◆ EXERCISE TASK:
Write the data below out exactly as it stands. Do not include the pictures.

◆ SOURCE MATERIAL:
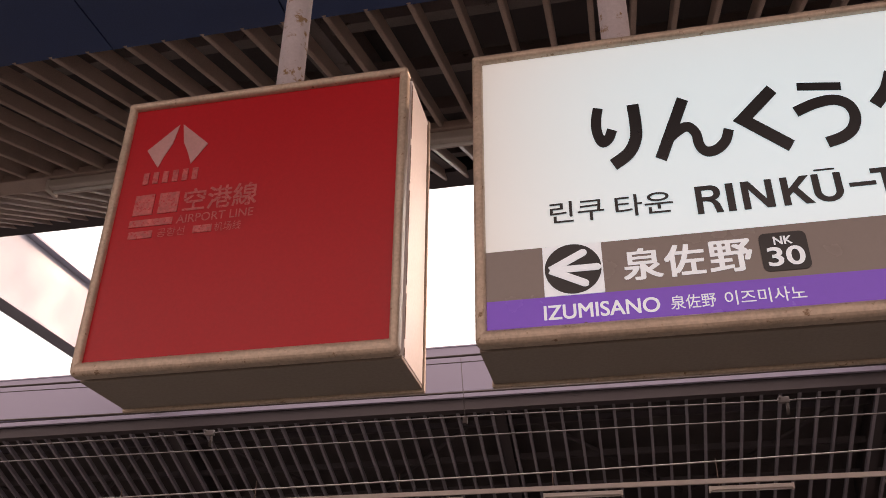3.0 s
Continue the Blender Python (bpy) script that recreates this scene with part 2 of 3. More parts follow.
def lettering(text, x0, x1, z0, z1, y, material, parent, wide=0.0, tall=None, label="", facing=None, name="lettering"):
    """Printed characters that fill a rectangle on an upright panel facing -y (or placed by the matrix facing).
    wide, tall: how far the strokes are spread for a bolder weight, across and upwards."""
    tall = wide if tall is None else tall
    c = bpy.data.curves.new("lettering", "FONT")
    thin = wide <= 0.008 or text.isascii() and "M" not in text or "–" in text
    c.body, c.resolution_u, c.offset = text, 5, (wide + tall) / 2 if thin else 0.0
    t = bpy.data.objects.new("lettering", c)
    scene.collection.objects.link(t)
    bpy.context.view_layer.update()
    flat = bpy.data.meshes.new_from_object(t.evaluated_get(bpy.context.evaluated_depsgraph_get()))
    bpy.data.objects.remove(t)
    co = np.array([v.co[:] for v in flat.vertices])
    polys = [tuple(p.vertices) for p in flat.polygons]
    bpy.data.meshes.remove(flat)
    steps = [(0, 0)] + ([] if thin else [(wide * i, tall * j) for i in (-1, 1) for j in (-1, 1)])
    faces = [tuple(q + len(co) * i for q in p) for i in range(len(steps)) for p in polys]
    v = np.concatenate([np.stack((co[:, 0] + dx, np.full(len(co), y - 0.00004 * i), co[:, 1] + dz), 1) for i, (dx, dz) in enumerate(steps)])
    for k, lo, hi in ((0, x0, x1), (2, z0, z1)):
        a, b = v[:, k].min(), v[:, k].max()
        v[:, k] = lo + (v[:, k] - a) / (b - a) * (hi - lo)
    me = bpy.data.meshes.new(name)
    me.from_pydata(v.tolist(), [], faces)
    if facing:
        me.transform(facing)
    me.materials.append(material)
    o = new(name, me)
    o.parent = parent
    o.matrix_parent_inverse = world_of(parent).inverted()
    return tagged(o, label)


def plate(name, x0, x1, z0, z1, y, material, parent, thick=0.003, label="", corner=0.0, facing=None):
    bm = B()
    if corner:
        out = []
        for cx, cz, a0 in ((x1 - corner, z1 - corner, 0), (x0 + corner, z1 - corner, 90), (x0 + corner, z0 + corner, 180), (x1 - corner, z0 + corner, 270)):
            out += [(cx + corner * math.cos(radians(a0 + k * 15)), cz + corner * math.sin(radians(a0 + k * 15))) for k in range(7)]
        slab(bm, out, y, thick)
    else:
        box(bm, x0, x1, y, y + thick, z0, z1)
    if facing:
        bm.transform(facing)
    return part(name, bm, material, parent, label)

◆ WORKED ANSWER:
3.0 s
Continue the Blender Python (bpy) script that recreates this scene with part 2 of 3. More parts follow.
def lettering(text, x0, x1, z0, z1, y, material, parent, wide=0.0, tall=None, label="", facing=None, name="lettering"):
    """Printed characters that fill a rectangle on an upright panel facing -y (or placed by the matrix facing).
    wide, tall: how far the strokes are spread for a bolder weight, across and upwards."""
    tall = wide if tall is None else tall
    c = bpy.data.curves.new("lettering", "FONT")
    thin = wide <= 0.008 or text.isascii() and "M" not in text or "–" in text
    c.body, c.resolution_u, c.offset = text, 5, (wide + tall) / 2 if thin else 0.0
    t = bpy.data.objects.new("lettering", c)
    scene.collection.objects.link(t)
    bpy.context.view_layer.update()
    flat = bpy.data.meshes.new_from_object(t.evaluated_get(bpy.context.evaluated_depsgraph_get()))
    bpy.data.objects.remove(t)
    co = np.array([v.co[:] for v in flat.vertices])
    polys = [tuple(p.vertices) for p in flat.polygons]
    bpy.data.meshes.remove(flat)
    steps = [(0, 0)] + ([] if thin else [(wide * i, tall * j) for i in (-1, 1) for j in (-1, 1)])
    faces = [tuple(q + len(co) * i for q in p) for i in range(len(steps)) for p in polys]
    v = np.concatenate([np.stack((co[:, 0] + dx, np.full(len(co), y - 0.00004 * i), co[:, 1] + dz), 1) for i, (dx, dz) in enumerate(steps)])
    for k, lo, hi in ((0, x0, x1), (2, z0, z1)):
        a, b = v[:, k].min(), v[:, k].max()
        v[:, k] = lo + (v[:, k] - a) / (b - a) * (hi - lo)
    me = bpy.data.meshes.new(name)
    me.from_pydata(v.tolist(), [], faces)
    if facing:
        me.transform(facing)
    me.materials.append(material)
    o = new(name, me)
    o.parent = parent
    o.matrix_parent_inverse = world_of(parent).inverted()
    return tagged(o, label)


def plate(name, x0, x1, z0, z1, y, material, parent, thick=0.003, label="", corner=0.0, facing=None):
    bm = B()
    if corner:
        out = []
        for cx, cz, a0 in ((x1 - corner, z1 - corner, 0), (x0 + corner, z1 - corner, 90), (x0 + corner, z0 + corner, 180), (x1 - corner, z0 + corner, 270)):
            out += [(cx + corner * math.cos(radians(a0 + k * 15)), cz + corner * math.sin(radians(a0 + k * 15))) for k in range(7)]
        slab(bm, out, y, thick)
    else:
        box(bm, x0, x1, y, y + thick, z0, z1)
    if facing:
        bm.transform(facing)
    return part(name, bm, material, parent, label)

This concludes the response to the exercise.